Meet Daniel Olds, New Vice President for Alumni Relations
Daniel Olds, Bowdoin’s new vice president for alumni relations, began his new position in mid-August, bringing with him nearly a quarter century of experience in the higher ed space. In his new role at the College, Olds oversees all aspects of alumni relations and serves as chief liaison for the Alumni Council.
What drew you to this new vice president for alumni relations position?
Maine has been my home since 2003, and Bowdoin is an integral part of Maine history and an important partner for its future. It is an honor to serve such an institution and its notable and incredibly loyal and supportive alumni community. I knew I could utilize my personal and work experiences to support Bowdoin alumni going forward with a variety of resources that could be helpful to them as they continue to develop their relationship with the College intellectually, socially, and professionally. I especially look forward to exploring additional ways that alumni can be helpful to our current students and our younger alumni as they are considering their own professional paths. We have such an accomplished alumni body and they have so much to share and offer.
During your career, you’ve worked with alumni in a variety of roles; what is the best part of that work and what is the most challenging?
The best part of the work is seeing how alumni can make a notable difference to students and fellow alumni through their continued connections. I treasure every instance when alumni share their institutional pride or reflect on their own student experience with students and peers—most often that happens in a small group setting. The most challenging aspect of the work is always around how to scale and communicate the numerous opportunities for engagement and philanthropy in sustainable ways that resonate with alumni living around the world. The institution continually works to support the personal and intellectual growth of our students in a variety of ways, so cultivating alumni to contribute to and elevate that support, as well as to each other, is critically important and expands upon the dynamic nature of the Bowdoin educational experience.
What have you found to be the keys to successful alumni engagement?
The key to successful alumni engagement begins with the student experience and how students learn about the value of their global alumni network. Students need to be educated about how alumni support the institution and why engagement and philanthropy are important for the long-term health of the College. Another key step toward success is discovering ways to meet alumni where they are in their life, intellectually, professionally, and physically.
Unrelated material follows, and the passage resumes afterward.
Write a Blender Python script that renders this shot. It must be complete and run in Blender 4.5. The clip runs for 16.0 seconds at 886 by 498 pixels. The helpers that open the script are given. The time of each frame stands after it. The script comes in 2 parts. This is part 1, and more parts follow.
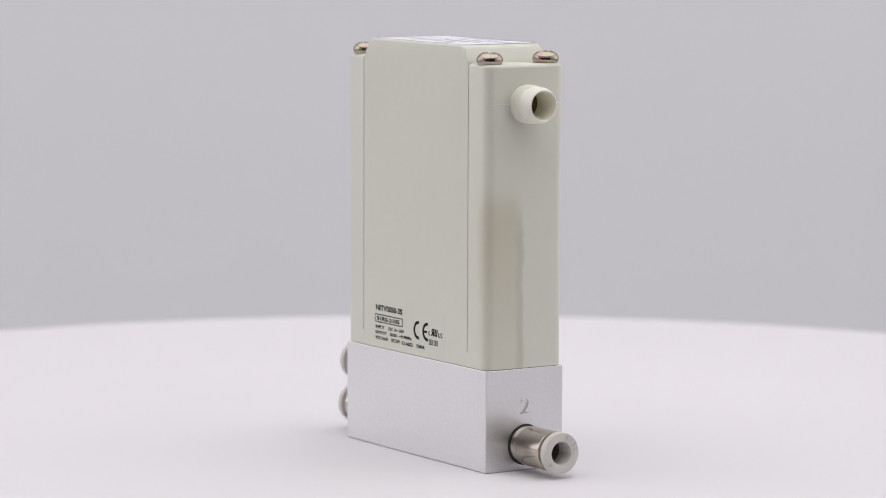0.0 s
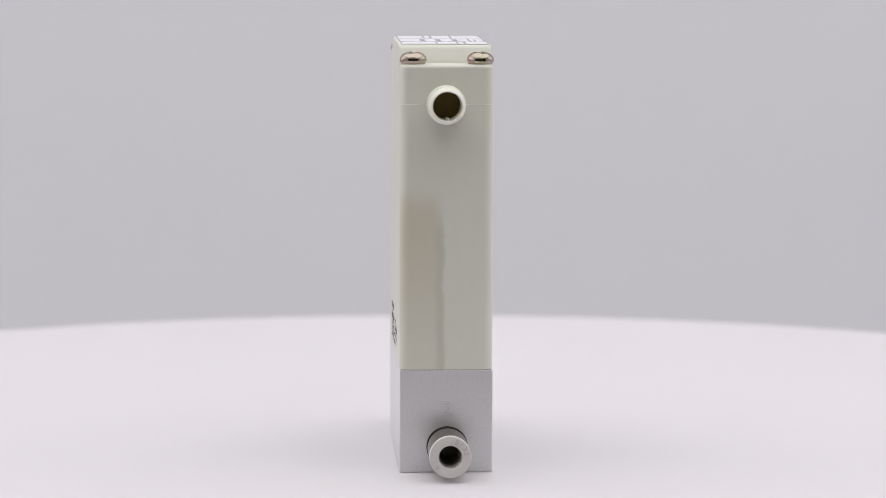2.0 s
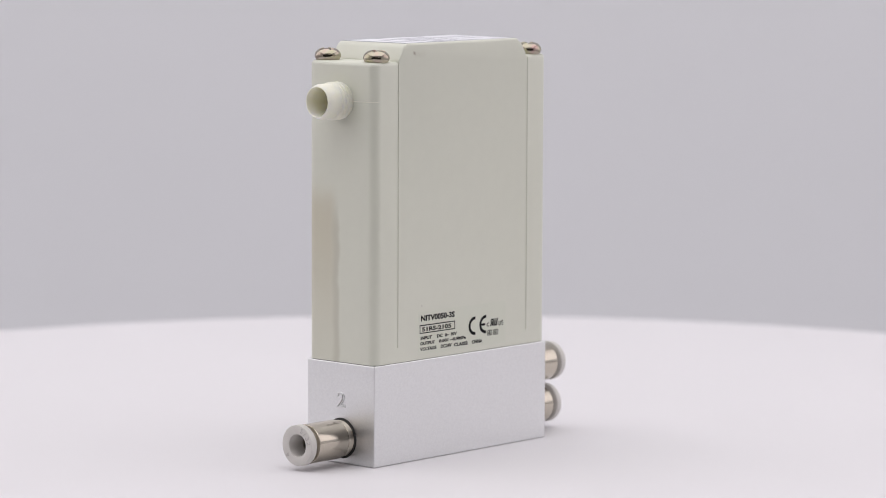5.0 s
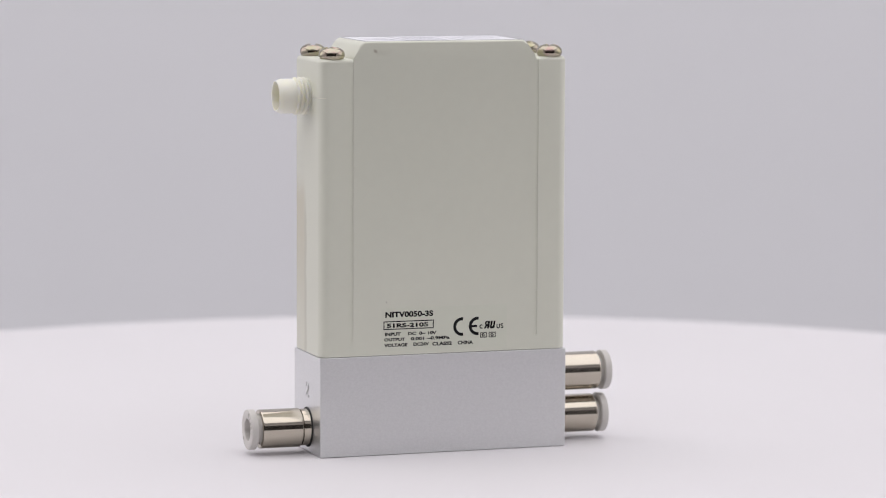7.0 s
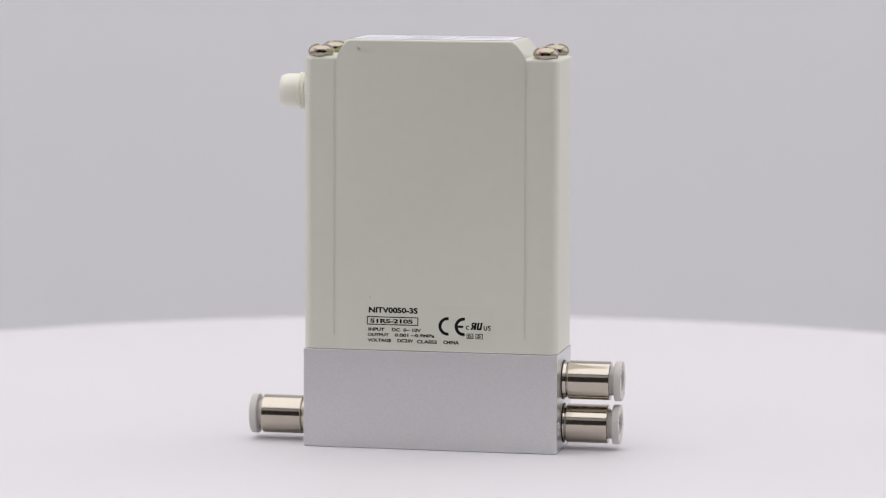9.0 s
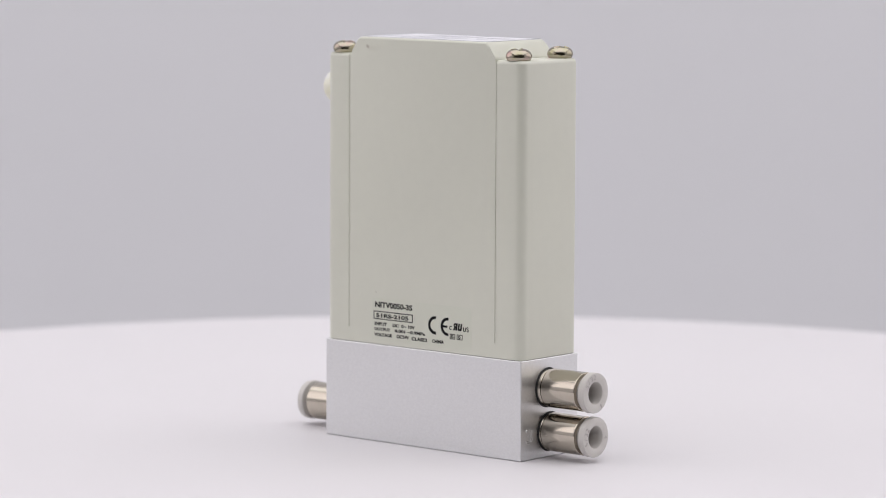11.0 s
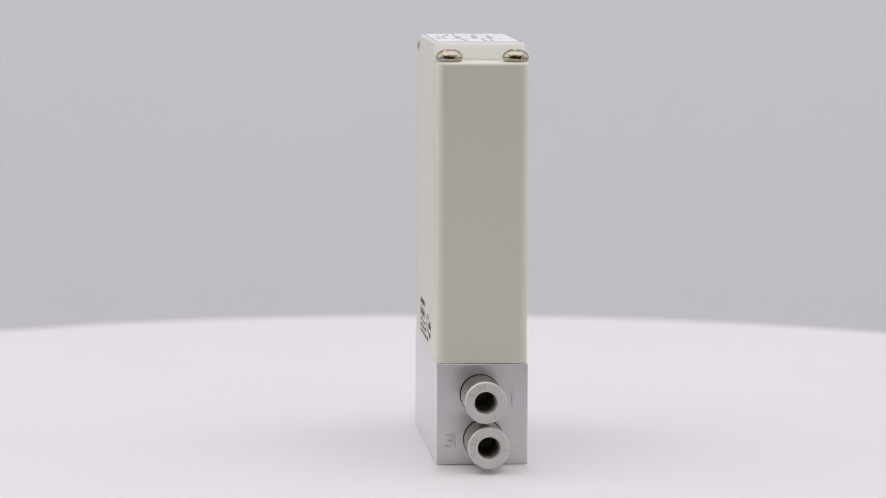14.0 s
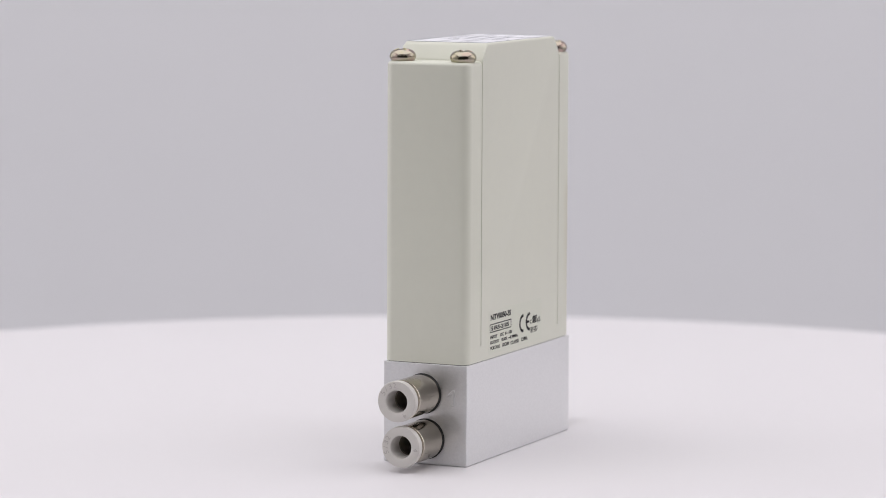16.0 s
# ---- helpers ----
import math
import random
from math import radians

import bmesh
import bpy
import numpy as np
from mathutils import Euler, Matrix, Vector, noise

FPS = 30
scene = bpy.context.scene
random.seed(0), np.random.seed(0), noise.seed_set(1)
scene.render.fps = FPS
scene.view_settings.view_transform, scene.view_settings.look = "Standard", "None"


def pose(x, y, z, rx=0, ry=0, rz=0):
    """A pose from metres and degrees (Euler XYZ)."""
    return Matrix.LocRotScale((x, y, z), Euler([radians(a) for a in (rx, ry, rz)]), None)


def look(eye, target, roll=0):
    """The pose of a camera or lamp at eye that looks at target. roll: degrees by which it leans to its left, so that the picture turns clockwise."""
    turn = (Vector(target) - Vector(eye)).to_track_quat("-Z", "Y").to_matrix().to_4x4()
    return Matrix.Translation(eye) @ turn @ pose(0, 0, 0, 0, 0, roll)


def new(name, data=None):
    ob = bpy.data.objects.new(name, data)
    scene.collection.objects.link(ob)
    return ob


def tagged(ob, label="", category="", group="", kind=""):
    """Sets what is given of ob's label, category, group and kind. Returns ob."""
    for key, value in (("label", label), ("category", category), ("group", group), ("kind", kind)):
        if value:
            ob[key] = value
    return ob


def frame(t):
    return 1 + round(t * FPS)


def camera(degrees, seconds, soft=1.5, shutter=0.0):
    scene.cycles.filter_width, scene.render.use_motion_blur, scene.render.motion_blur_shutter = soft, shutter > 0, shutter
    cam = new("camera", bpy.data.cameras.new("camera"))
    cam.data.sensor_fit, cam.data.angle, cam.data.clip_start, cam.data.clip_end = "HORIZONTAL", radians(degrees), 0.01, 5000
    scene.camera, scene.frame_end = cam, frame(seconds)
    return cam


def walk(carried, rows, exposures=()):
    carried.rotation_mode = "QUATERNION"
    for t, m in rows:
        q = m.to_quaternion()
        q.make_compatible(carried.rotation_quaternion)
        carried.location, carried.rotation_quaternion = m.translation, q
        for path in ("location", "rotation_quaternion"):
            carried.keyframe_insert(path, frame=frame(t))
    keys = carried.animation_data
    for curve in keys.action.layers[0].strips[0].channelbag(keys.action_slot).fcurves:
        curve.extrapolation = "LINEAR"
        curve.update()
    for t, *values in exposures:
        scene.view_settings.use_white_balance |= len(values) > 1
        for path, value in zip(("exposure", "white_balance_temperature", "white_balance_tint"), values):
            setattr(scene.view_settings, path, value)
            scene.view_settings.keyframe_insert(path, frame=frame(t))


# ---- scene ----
cam = camera(14.431, 16.0, soft=0.7)
cam.data.dof.use_dof = True
cam.data.dof.focus_distance = 0.579
cam.data.dof.aperture_fstop = 27.0

EYE = (0.0, -0.59487, 0.09938)
AIM = (0.0, -0.59487 + math.cos(radians(-6.251)), 0.09938 + math.sin(radians(-6.251)))
walk(cam, [(0.0, look(EYE, AIM, 0.24)), (16.0, look(EYE, AIM, 0.24))])

# ---- light: a photo tent with an overhead softbox and one on each side ----
world = bpy.data.worlds.new("studio")
scene.world = world
world.use_nodes = True
world.node_tree.nodes["Background"].inputs[0].default_value = (0.9, 0.92, 1.0, 1)
world.node_tree.nodes["Background"].inputs[1].default_value = 0.02
scene.view_settings.exposure = 0.0


def softbox(name, eye, target, w, h, watts, colour):
    data = bpy.data.lights.new(name, "AREA")
    data.shape, data.size, data.size_y = "RECTANGLE", w, h
    data.energy, data.color = watts, colour
    ob = new(name, data)
    ob.matrix_world = look(eye, target)
    return ob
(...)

Creating a variety of student-to-alumni and alumni-to-alumni experiences and programs provides ways for all alumni to stay connected and ensure their connection to the institution is both relevant and strong in their life. I also have found that developing sustainable alumni-centric programs that involve stakeholders across the College is critical for long-term alumni engagement success, given that many alums establish multiple connections to campus life, including connections to faculty, staff, and coaches, as well as places of personal meaning on the campus itself. Identifying and supporting channels of lifelong connectivity for groups of alumni helps the institution to celebrate those connections and build resilient programs that can adapt within an ever-changing world.
You’re a product of a liberal arts education (Denison University, Class of 1997); how does that inform the work you do?
I want Bowdoin alumni to know that I have a strong belief in liberal arts education and a deep love of Maine. At Denison University, I majored in East Asian studies and minored in economics, but also developed artistic appreciation and interpersonal skills through my courses in theater, music, and the visual arts. It was the faculty that I came to know at Denison that led me to study Chinese language and history in Nanjing, China, in 1995. It was literally a transformational life experience, which led me to a twenty-year career in international education management. It allowed me to cultivate an understanding of distinct cultures and societies while learning the importance and practice of inclusive leadership with colleagues, students, and faculty from around the world in notable ways. I wouldn’t have had those experiences without my Denison education. In addition, professional experiences working in offices abroad and later life experiences living in Brooklyn, NY, Charlotte, NC, and Portland and Falmouth, Maine, have provided me with a deep appreciation of community at various sizes, the value and importance of public space and art, and the deep individual meaning and resonance of finding daily beauty and inspiration in built and natural environments.